▸ EXERCISE DESCRIPTION: Give the listing below again in full, exactly as written.

** START **

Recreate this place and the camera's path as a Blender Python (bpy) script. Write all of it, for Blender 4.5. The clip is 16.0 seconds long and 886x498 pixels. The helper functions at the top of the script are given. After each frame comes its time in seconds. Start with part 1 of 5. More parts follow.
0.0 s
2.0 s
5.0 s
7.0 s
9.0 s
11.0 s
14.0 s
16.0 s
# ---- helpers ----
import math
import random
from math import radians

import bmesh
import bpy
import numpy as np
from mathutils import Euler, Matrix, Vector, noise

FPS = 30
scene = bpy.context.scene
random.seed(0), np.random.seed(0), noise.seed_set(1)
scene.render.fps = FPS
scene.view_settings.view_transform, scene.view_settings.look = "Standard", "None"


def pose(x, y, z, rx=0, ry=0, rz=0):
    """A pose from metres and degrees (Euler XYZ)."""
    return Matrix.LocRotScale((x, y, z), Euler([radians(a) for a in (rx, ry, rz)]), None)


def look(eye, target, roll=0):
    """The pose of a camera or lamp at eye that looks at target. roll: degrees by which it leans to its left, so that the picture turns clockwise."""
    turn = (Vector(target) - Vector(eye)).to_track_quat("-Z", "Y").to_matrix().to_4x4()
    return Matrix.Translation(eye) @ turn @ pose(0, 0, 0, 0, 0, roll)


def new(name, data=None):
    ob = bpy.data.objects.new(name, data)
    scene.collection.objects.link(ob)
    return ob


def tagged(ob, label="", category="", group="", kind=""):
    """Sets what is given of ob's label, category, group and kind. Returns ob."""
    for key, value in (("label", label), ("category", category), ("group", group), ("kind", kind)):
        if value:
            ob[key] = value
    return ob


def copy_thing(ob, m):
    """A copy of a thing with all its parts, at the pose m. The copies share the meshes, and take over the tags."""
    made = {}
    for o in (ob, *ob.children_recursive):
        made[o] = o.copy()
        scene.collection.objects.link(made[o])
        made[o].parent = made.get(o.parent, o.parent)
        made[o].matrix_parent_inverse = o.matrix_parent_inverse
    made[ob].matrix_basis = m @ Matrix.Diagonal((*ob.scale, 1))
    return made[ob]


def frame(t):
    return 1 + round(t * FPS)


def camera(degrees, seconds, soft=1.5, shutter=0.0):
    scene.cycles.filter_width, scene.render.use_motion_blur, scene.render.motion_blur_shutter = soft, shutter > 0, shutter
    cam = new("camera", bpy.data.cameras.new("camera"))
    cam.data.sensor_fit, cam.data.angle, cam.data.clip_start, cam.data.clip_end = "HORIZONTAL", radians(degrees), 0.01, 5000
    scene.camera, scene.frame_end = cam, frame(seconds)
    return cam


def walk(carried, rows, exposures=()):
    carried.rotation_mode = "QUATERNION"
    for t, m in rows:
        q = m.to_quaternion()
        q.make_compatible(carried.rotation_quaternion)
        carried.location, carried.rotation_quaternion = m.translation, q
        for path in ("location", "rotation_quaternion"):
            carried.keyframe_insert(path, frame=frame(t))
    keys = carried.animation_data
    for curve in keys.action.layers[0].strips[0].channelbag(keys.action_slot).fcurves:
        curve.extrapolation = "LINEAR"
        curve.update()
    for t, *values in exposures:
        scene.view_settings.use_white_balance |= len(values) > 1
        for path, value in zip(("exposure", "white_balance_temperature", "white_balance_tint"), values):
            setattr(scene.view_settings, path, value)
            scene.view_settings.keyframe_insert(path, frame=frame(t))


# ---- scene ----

** END **

▸ SOLUTION FOR THIS TASK:
Recreate this place and the camera's path as a Blender Python (bpy) script. Write all of it, for Blender 4.5. The clip is 16.0 seconds long and 886x498 pixels. The helper functions at the top of the script are given. After each frame comes its time in seconds. Start with part 1 of 5. More parts follow.
0.0 s
2.0 s
5.0 s
7.0 s
9.0 s
11.0 s
14.0 s
16.0 s
# ---- helpers ----
import math
import random
from math import radians

import bmesh
import bpy
import numpy as np
from mathutils import Euler, Matrix, Vector, noise

FPS = 30
scene = bpy.context.scene
random.seed(0), np.random.seed(0), noise.seed_set(1)
scene.render.fps = FPS
scene.view_settings.view_transform, scene.view_settings.look = "Standard", "None"


def pose(x, y, z, rx=0, ry=0, rz=0):
    """A pose from metres and degrees (Euler XYZ)."""
    return Matrix.LocRotScale((x, y, z), Euler([radians(a) for a in (rx, ry, rz)]), None)


def look(eye, target, roll=0):
    """The pose of a camera or lamp at eye that looks at target. roll: degrees by which it leans to its left, so that the picture turns clockwise."""
    turn = (Vector(target) - Vector(eye)).to_track_quat("-Z", "Y").to_matrix().to_4x4()
    return Matrix.Translation(eye) @ turn @ pose(0, 0, 0, 0, 0, roll)


def new(name, data=None):
    ob = bpy.data.objects.new(name, data)
    scene.collection.objects.link(ob)
    return ob


def tagged(ob, label="", category="", group="", kind=""):
    """Sets what is given of ob's label, category, group and kind. Returns ob."""
    for key, value in (("label", label), ("category", category), ("group", group), ("kind", kind)):
        if value:
            ob[key] = value
    return ob


def copy_thing(ob, m):
    """A copy of a thing with all its parts, at the pose m. The copies share the meshes, and take over the tags."""
    made = {}
    for o in (ob, *ob.children_recursive):
        made[o] = o.copy()
        scene.collection.objects.link(made[o])
        made[o].parent = made.get(o.parent, o.parent)
        made[o].matrix_parent_inverse = o.matrix_parent_inverse
    made[ob].matrix_basis = m @ Matrix.Diagonal((*ob.scale, 1))
    return made[ob]


def frame(t):
    return 1 + round(t * FPS)


def camera(degrees, seconds, soft=1.5, shutter=0.0):
    scene.cycles.filter_width, scene.render.use_motion_blur, scene.render.motion_blur_shutter = soft, shutter > 0, shutter
    cam = new("camera", bpy.data.cameras.new("camera"))
    cam.data.sensor_fit, cam.data.angle, cam.data.clip_start, cam.data.clip_end = "HORIZONTAL", radians(degrees), 0.01, 5000
    scene.camera, scene.frame_end = cam, frame(seconds)
    return cam


def walk(carried, rows, exposures=()):
    carried.rotation_mode = "QUATERNION"
    for t, m in rows:
        q = m.to_quaternion()
        q.make_compatible(carried.rotation_quaternion)
        carried.location, carried.rotation_quaternion = m.translation, q
        for path in ("location", "rotation_quaternion"):
            carried.keyframe_insert(path, frame=frame(t))
    keys = carried.animation_data
    for curve in keys.action.layers[0].strips[0].channelbag(keys.action_slot).fcurves:
        curve.extrapolation = "LINEAR"
        curve.update()
    for t, *values in exposures:
        scene.view_settings.use_white_balance |= len(values) > 1
        for path, value in zip(("exposure", "white_balance_temperature", "white_balance_tint"), values):
            setattr(scene.view_settings, path, value)
            scene.view_settings.keyframe_insert(path, frame=frame(t))


# ---- scene ----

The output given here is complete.